Lithium Americas remains a Sell as Thacker Pass progress lowers execution risk but does not improve the equity risk/reward. The company faces $1.3–1.6 billion of capex needs in 2026, plus potential tariff exposure of $80–120 million, while ATM share issuance continues to dilute common equity. The message is that investors are funding project development rather than capturing upside.

Analysis

The key takeaway is that project de-risking is not the same as equity de-risking. Once a lithium project becomes financeable, the remaining upside often migrates to lenders, strategic off-takers, and contractors with fixed claims, while common equity absorbs the residual funding burden and execution slippage.
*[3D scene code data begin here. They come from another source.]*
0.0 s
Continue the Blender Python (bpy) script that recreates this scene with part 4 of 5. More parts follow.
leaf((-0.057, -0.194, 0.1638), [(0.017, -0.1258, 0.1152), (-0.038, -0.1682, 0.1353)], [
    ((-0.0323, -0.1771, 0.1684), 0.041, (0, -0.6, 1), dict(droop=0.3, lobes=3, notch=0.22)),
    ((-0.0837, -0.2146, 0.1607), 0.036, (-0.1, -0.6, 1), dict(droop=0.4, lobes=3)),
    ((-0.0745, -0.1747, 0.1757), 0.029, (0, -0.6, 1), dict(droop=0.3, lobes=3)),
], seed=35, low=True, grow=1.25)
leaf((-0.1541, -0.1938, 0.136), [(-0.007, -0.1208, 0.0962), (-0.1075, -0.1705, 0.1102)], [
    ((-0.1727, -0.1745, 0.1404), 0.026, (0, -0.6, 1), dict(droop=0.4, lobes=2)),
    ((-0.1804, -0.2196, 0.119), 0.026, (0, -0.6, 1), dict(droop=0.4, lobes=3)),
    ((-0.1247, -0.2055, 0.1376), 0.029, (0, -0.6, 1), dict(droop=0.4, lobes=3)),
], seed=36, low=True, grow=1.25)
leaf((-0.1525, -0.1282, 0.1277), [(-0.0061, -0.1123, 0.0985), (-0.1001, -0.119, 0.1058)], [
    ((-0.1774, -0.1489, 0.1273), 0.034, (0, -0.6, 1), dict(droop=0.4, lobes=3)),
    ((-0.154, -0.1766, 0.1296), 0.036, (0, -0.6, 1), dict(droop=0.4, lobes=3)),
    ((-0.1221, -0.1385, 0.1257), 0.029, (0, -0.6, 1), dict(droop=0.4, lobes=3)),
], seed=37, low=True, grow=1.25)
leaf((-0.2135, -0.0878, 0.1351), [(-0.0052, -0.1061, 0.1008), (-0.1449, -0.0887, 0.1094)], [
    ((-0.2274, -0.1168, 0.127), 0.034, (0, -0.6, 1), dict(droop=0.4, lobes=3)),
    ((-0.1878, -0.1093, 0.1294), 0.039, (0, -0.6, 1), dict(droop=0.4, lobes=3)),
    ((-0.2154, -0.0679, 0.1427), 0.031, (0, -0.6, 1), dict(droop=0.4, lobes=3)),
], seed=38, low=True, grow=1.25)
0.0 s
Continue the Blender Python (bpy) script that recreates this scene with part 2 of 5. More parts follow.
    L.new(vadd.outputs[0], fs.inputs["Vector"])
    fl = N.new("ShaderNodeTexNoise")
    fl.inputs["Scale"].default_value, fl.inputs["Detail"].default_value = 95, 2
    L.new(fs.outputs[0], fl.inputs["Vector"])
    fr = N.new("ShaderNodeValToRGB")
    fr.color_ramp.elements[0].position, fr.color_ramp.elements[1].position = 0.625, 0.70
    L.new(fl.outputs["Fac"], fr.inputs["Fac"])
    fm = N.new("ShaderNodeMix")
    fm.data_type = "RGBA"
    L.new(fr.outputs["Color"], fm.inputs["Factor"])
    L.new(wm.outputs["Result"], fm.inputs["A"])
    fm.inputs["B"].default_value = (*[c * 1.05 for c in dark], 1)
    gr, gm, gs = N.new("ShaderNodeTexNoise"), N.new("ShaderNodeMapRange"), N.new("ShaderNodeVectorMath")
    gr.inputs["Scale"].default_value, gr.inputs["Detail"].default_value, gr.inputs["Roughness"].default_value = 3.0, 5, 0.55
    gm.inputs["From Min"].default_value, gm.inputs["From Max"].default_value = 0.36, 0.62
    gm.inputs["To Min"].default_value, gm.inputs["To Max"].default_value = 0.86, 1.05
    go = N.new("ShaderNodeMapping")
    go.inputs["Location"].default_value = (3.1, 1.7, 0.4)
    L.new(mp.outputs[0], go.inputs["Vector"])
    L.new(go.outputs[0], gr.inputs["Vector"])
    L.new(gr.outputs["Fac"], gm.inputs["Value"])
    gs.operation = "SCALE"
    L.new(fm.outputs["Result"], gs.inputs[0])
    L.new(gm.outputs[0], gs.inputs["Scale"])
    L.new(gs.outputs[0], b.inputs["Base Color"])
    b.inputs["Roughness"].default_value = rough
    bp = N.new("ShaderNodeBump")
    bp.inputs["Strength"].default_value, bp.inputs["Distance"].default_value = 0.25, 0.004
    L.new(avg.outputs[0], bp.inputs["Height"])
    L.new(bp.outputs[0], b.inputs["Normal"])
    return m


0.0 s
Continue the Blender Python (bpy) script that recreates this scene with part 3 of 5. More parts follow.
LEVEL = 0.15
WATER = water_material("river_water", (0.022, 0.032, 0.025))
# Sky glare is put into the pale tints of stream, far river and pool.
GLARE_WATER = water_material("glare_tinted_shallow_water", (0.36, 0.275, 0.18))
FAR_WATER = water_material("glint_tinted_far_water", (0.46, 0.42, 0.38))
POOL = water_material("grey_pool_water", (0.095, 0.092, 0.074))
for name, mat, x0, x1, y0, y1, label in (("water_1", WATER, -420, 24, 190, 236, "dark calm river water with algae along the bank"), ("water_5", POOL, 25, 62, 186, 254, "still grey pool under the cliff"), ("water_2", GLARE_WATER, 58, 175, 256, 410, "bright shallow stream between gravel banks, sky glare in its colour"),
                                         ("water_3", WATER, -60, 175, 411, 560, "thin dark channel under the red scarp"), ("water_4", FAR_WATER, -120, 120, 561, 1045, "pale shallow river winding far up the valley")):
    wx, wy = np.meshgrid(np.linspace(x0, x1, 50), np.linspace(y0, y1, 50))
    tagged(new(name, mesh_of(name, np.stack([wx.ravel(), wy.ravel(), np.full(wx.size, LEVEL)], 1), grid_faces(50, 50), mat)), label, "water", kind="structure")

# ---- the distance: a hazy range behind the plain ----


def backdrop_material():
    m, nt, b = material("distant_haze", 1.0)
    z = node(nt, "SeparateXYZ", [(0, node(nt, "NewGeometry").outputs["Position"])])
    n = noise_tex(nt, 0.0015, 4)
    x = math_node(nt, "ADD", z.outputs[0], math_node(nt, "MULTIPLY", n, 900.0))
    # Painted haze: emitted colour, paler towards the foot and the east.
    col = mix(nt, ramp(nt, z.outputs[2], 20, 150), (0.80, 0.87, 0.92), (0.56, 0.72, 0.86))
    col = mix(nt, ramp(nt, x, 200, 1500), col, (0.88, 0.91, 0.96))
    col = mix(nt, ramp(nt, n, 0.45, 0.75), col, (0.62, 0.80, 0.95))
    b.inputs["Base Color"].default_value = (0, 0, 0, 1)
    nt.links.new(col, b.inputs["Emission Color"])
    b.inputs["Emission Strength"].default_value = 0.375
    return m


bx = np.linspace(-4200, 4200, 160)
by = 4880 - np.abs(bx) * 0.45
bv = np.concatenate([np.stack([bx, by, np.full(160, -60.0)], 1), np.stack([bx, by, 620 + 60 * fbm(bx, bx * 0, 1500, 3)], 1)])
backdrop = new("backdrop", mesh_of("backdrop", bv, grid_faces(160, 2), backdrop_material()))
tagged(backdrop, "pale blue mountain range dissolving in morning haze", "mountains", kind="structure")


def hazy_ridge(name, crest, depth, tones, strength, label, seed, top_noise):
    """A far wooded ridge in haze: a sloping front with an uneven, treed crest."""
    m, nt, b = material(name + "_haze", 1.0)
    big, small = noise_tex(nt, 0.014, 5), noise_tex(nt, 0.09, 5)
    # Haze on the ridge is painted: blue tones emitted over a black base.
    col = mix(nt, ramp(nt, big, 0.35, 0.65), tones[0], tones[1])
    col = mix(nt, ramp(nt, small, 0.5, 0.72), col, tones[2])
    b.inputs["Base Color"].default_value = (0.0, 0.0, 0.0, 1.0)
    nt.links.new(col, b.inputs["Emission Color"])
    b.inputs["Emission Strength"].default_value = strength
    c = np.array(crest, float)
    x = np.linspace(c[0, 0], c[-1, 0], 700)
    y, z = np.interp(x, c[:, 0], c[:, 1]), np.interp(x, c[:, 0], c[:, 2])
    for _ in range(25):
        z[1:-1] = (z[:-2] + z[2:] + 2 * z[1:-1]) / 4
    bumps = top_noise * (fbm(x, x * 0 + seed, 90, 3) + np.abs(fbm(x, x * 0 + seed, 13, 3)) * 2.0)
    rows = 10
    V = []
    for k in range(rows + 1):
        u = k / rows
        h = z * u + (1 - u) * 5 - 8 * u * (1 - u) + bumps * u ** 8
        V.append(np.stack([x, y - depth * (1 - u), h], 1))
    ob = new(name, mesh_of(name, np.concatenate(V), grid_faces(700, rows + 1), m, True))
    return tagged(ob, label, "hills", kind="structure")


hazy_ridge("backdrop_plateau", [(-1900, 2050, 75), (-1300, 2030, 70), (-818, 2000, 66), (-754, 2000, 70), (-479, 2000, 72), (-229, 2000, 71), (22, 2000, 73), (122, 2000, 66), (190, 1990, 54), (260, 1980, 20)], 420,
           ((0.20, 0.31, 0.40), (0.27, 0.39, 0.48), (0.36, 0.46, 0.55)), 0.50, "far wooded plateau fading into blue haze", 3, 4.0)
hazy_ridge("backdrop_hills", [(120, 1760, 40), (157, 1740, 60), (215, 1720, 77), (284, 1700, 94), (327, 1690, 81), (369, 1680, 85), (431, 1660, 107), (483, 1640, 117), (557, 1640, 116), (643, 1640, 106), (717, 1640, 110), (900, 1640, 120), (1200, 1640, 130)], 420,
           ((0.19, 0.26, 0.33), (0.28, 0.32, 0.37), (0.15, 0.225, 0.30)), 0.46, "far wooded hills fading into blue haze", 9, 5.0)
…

That is especially punitive when capex inflation and trade-policy leakage are arriving simultaneously: every incremental dollar of project cost likely shows up first as dilution, not as a higher terminal equity value. The second-order loser is the rest of the lithium supply chain that is dependent on North American marginal supply assumptions. If this project slips or is financed through more equity, downstream automakers and battery assemblers face a more concentrated sourcing base and less price competition just as they are trying to localize supply for policy reasons. In that setup, incumbents with operating assets and low sustaining capex can actually benefit from a higher-for-longer domestic lithium price umbrella, even if the headline is negative for the developer. Catalyst timing matters: the equity story can stay weak for months even if operational milestones keep improving, because the market is likely to force a financing event before it rewards any production optionality. The main reversal case is a credible non-dilutive capital structure shift — project debt, strategic partner equity at a premium, or government support that meaningfully reduces common dilution. Short of that, the stock is trading like a funding vehicle for a project rather than a call option on lithium prices. The contrarian read is that the market may still be underpricing how much dilution is already embedded. If management keeps funding with at-the-market issuance, the stock can drift lower even without bad news, because each raise validates that equity is the marginal capital source. A squeeze higher would likely require a financing announcement that is explicitly equity-light, not just another construction progress update.